▶ _EXERCISE DIRECTIONS_: Leave out the pictures and retype only the lines from the opening line to the line that holds "scene.render.fps = FPS", both ends included.

━━━━━━━━━━━━━━━━━━━━

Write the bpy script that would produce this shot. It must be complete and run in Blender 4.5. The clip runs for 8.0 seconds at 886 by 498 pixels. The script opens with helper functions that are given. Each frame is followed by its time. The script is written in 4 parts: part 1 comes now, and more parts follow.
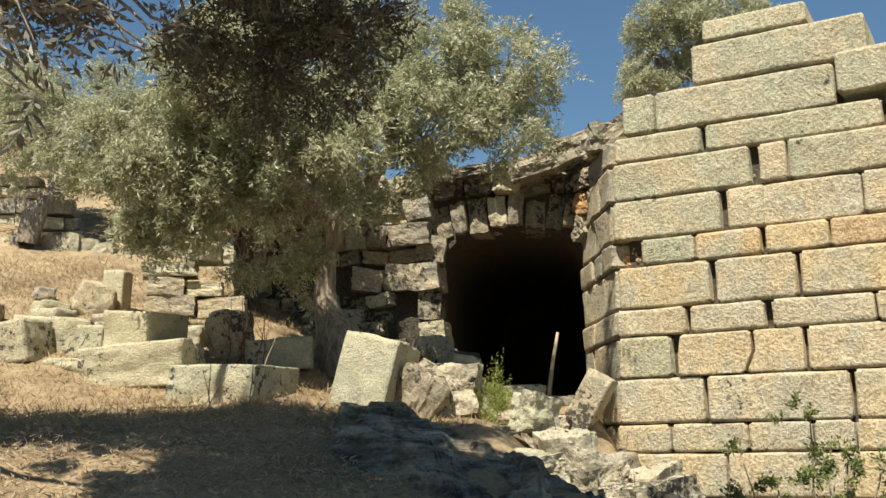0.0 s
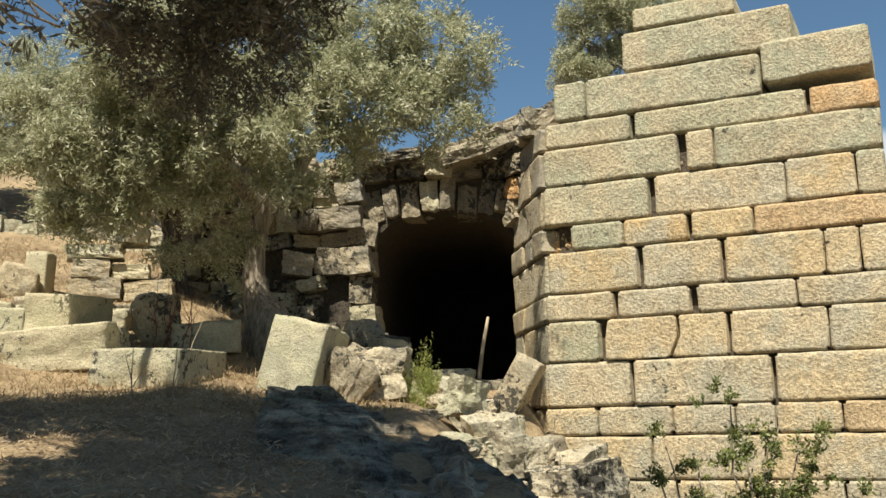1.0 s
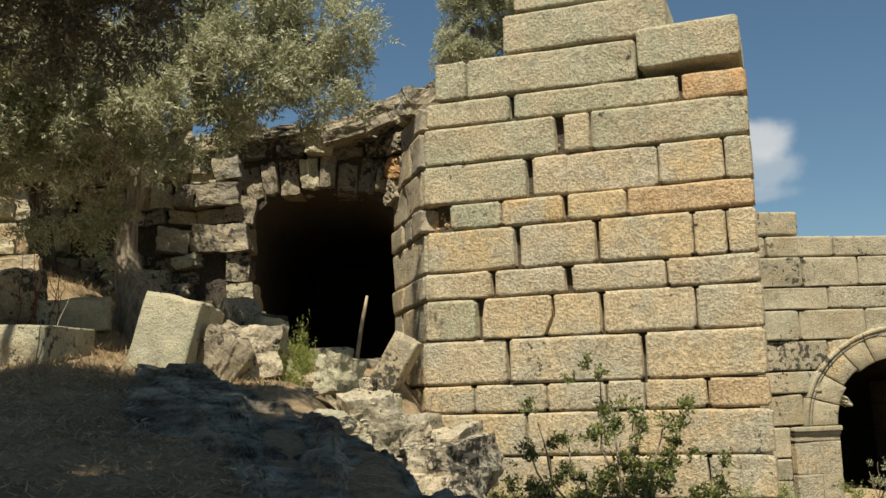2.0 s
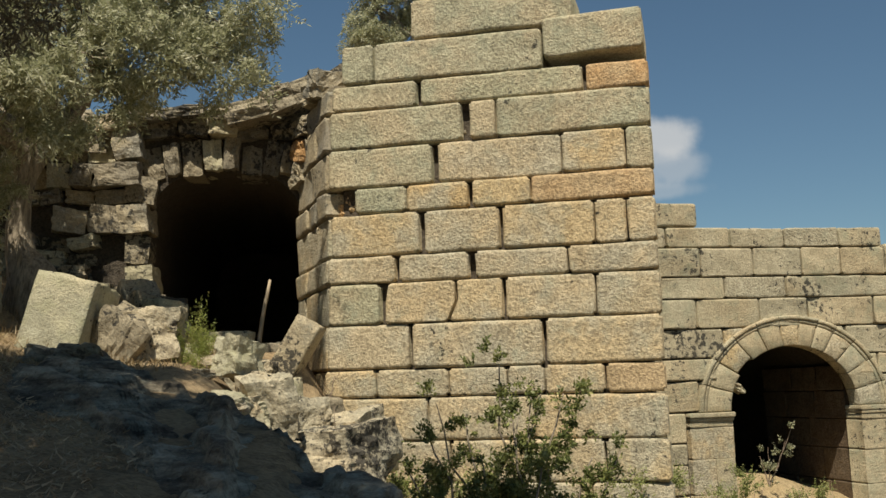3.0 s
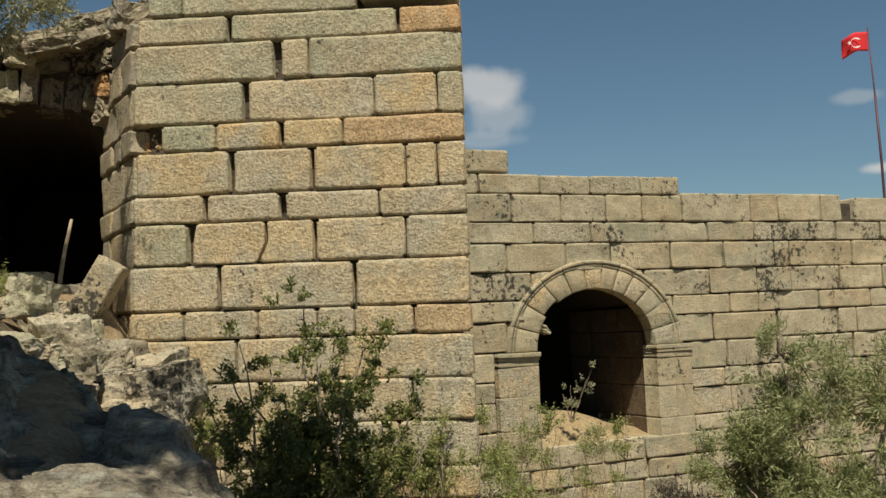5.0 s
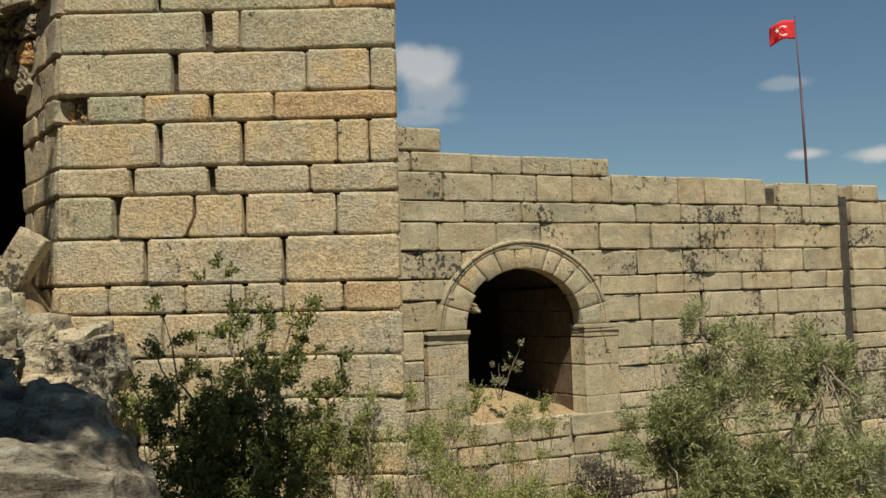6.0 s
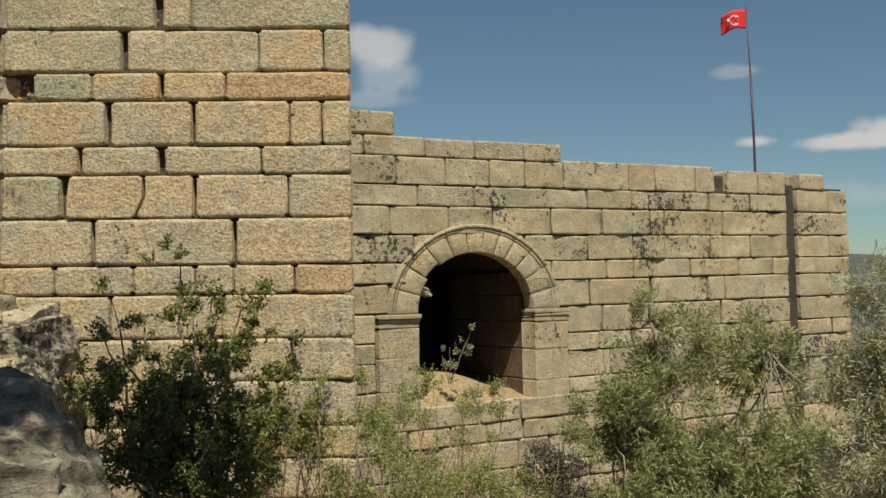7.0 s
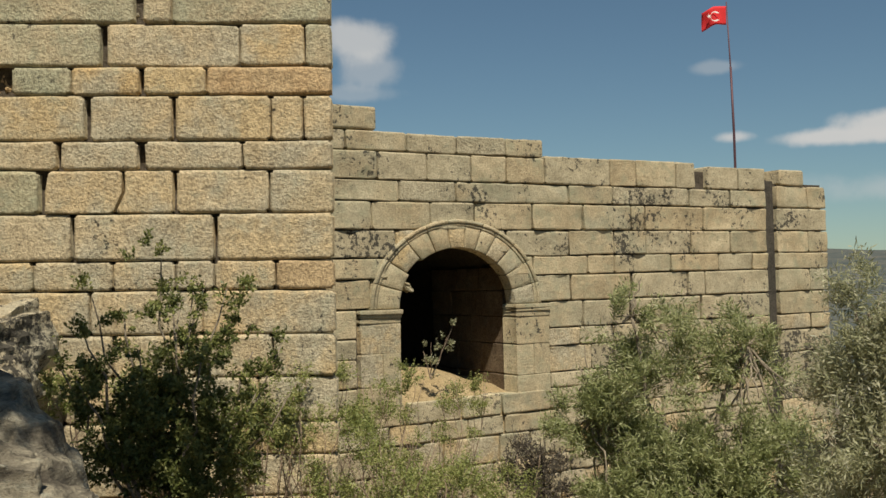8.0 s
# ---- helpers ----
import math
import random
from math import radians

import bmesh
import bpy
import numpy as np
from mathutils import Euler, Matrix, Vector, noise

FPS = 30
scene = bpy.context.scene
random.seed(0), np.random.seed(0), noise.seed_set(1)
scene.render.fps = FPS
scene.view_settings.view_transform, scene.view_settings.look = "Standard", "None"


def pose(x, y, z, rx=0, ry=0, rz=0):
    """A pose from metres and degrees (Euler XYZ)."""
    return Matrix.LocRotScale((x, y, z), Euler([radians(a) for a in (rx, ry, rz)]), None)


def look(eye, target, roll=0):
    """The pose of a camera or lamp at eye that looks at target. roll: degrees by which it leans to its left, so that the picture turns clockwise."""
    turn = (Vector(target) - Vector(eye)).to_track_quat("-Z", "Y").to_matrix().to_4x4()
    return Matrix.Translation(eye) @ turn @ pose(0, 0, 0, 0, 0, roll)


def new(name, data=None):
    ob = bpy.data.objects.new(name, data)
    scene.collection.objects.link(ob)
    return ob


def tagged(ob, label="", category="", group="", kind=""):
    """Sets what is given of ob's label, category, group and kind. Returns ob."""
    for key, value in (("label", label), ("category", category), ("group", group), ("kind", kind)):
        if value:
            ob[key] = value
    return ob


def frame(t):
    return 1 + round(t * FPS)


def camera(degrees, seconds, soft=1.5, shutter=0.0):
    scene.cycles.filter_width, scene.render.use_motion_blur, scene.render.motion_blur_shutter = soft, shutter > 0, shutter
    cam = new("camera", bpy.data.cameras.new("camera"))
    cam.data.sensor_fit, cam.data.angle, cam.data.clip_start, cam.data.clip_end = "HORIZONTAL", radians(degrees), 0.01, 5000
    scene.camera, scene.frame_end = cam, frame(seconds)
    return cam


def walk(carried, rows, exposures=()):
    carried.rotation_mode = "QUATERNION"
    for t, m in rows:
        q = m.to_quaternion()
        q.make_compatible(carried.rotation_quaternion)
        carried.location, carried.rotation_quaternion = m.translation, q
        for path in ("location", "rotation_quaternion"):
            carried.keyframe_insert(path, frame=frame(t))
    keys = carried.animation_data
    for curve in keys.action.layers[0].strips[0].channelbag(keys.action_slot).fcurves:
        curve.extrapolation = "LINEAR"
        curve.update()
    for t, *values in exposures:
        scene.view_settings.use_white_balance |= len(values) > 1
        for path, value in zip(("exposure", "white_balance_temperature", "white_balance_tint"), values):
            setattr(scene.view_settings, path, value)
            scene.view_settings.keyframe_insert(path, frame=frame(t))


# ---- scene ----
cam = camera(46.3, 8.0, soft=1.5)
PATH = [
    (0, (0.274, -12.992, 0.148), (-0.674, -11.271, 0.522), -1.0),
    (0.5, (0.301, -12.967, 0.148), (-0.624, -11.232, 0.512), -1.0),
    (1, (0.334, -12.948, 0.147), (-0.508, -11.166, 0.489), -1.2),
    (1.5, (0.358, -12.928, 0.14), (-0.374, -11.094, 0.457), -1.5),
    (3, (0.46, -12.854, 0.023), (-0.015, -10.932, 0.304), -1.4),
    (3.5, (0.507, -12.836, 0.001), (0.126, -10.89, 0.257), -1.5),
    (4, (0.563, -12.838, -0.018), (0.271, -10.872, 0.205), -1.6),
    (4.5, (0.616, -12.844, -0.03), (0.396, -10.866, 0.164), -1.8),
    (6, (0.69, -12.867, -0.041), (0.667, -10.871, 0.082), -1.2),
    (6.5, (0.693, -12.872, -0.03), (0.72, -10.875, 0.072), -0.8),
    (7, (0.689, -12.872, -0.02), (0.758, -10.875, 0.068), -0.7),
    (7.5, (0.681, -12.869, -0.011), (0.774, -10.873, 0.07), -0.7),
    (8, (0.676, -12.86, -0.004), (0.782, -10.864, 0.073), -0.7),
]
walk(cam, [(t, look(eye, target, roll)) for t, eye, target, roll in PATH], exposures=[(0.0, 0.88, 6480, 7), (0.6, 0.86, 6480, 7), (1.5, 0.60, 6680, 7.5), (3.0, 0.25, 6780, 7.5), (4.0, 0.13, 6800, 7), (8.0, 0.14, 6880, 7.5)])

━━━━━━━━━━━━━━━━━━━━

▶ _EXERCISE RESPONSE_:
Write the bpy script that would produce this shot. It must be complete and run in Blender 4.5. The clip runs for 8.0 seconds at 886 by 498 pixels. The script opens with helper functions that are given. Each frame is followed by its time. The script is written in 4 parts: part 1 comes now, and more parts follow.
0.0 s
1.0 s
2.0 s
3.0 s
5.0 s
6.0 s
7.0 s
8.0 s
# ---- helpers ----
import math
import random
from math import radians

import bmesh
import bpy
import numpy as np
from mathutils import Euler, Matrix, Vector, noise

FPS = 30
scene = bpy.context.scene
random.seed(0), np.random.seed(0), noise.seed_set(1)
scene.render.fps = FPS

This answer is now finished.